/---

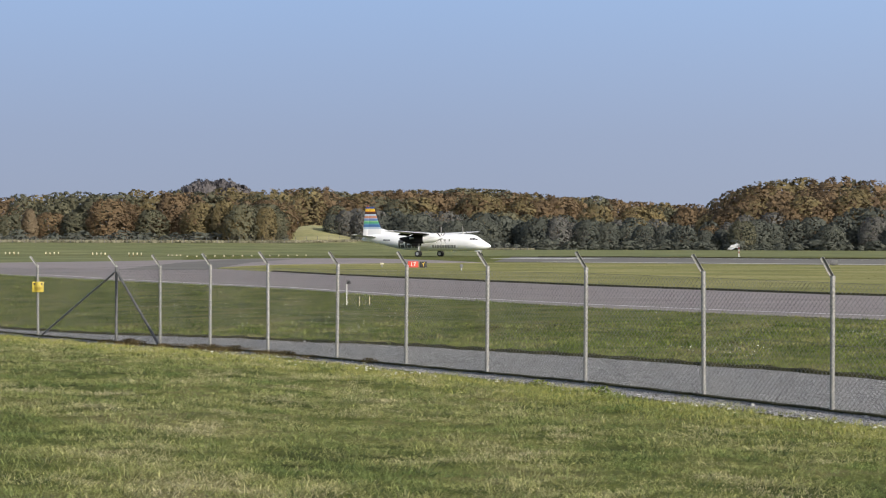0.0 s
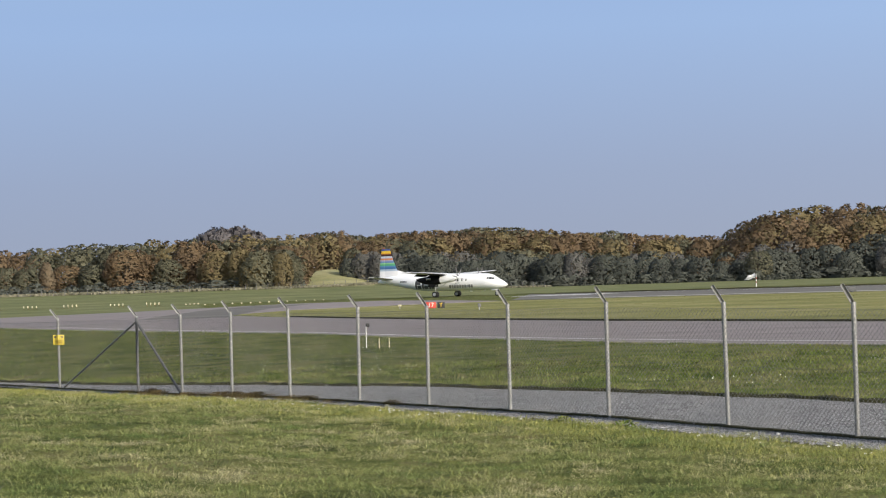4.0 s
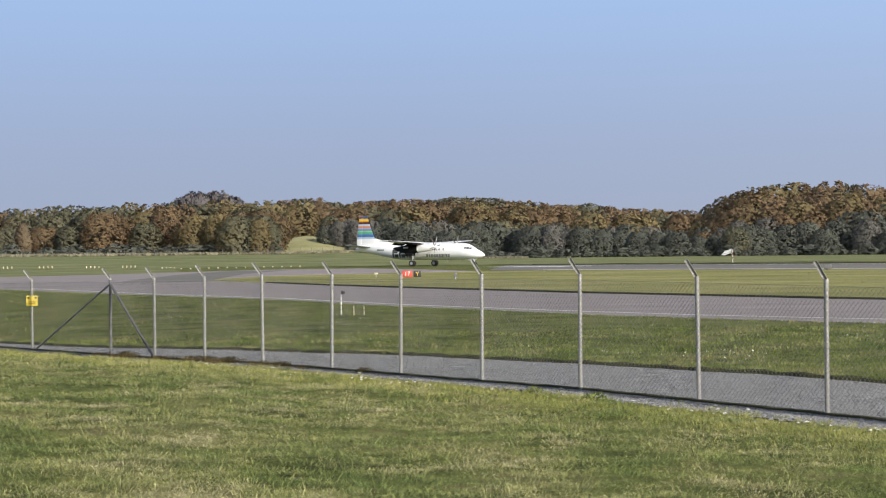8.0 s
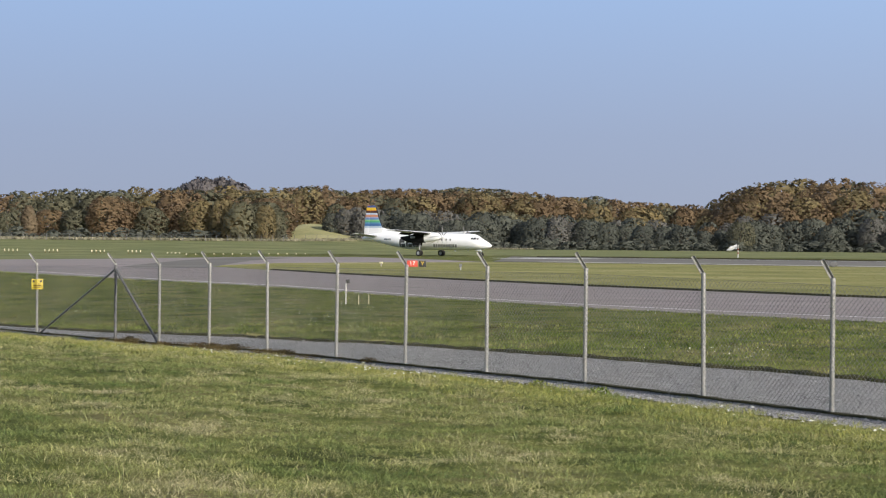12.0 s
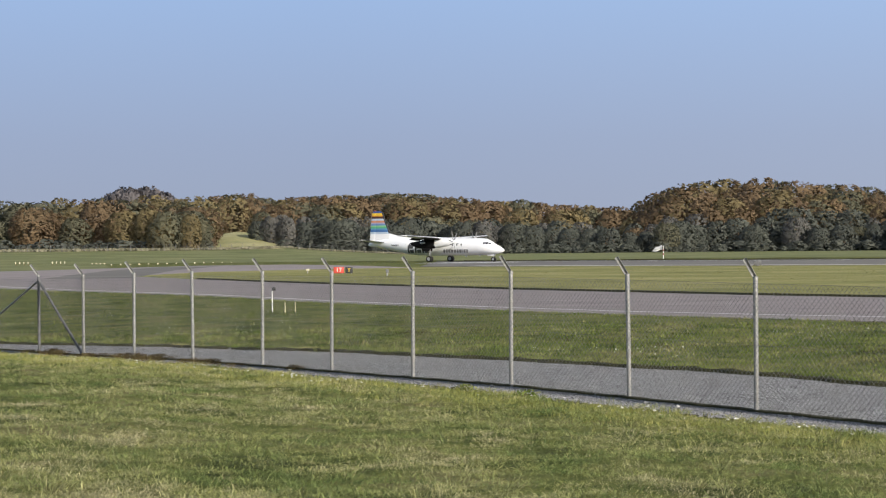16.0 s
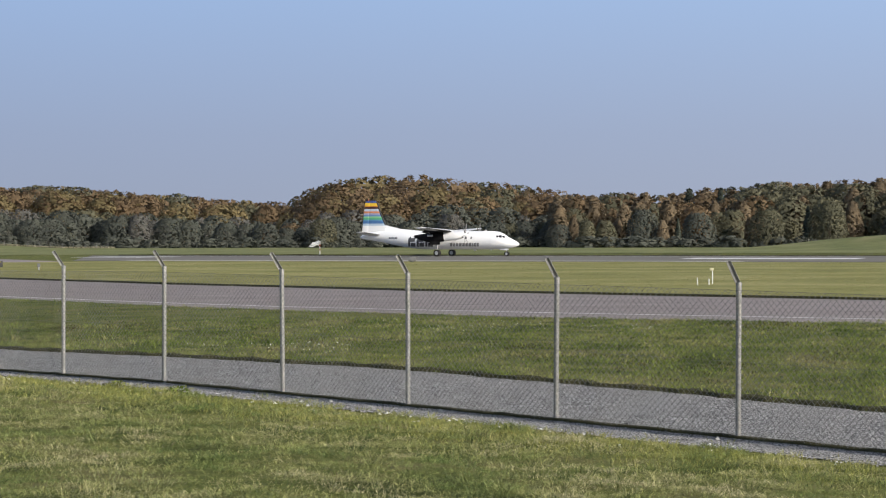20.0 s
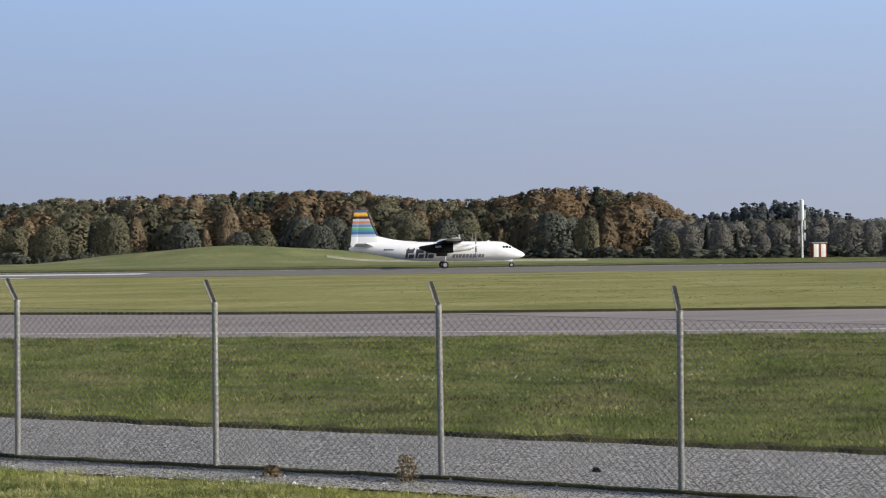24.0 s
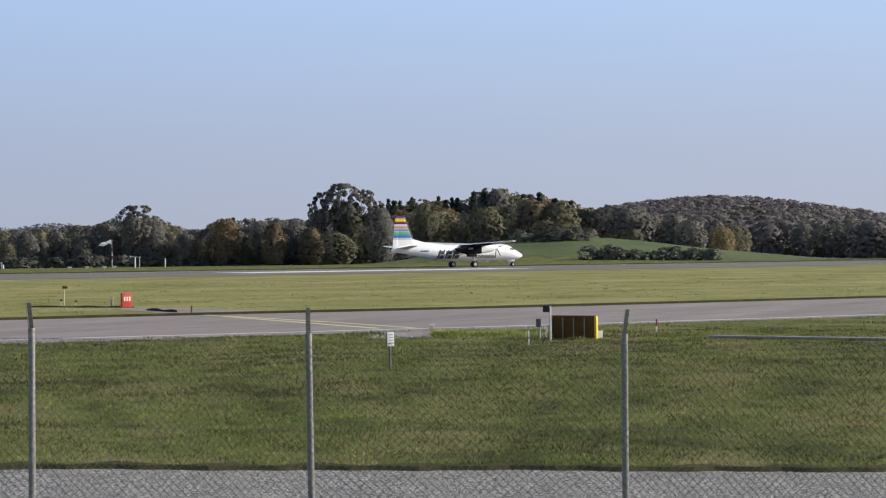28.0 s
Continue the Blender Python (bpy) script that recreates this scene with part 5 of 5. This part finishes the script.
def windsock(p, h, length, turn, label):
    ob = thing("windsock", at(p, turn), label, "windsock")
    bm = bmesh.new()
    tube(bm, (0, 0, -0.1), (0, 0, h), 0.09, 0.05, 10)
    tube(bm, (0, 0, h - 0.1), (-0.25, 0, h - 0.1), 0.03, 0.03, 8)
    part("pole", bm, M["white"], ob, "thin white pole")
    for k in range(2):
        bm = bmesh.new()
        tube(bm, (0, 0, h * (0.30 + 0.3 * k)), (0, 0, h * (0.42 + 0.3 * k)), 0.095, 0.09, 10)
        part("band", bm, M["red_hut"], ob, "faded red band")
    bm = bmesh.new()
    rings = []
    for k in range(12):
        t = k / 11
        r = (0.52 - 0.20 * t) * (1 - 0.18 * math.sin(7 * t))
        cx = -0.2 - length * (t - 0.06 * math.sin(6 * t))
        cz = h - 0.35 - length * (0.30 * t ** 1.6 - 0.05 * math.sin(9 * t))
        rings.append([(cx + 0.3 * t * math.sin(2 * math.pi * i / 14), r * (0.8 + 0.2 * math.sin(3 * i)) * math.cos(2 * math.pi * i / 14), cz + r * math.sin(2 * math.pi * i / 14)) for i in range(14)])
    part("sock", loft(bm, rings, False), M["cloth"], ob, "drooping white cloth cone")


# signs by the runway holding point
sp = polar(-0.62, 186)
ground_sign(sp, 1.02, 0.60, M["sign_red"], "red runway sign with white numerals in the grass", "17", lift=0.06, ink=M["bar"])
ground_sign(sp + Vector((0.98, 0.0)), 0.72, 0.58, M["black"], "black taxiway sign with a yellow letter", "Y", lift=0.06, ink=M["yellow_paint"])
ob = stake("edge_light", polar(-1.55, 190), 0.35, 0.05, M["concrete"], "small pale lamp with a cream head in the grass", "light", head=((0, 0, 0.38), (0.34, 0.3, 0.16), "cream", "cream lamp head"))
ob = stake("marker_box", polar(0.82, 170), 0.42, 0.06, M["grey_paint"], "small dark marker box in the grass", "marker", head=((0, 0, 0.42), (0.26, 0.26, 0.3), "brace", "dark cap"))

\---

For this exercise, gather every line of the data that contains the word "part".

**SOLUTION BELOW:**
Continue the Blender Python (bpy) script that recreates this scene with part 5 of 5. This part finishes the script.
    part("pole", bm, M["white"], ob, "thin white pole")
        part("band", bm, M["red_hut"], ob, "faded red band")
    part("sock", loft(bm, rings, False), M["cloth"], ob, "drooping white cloth cone")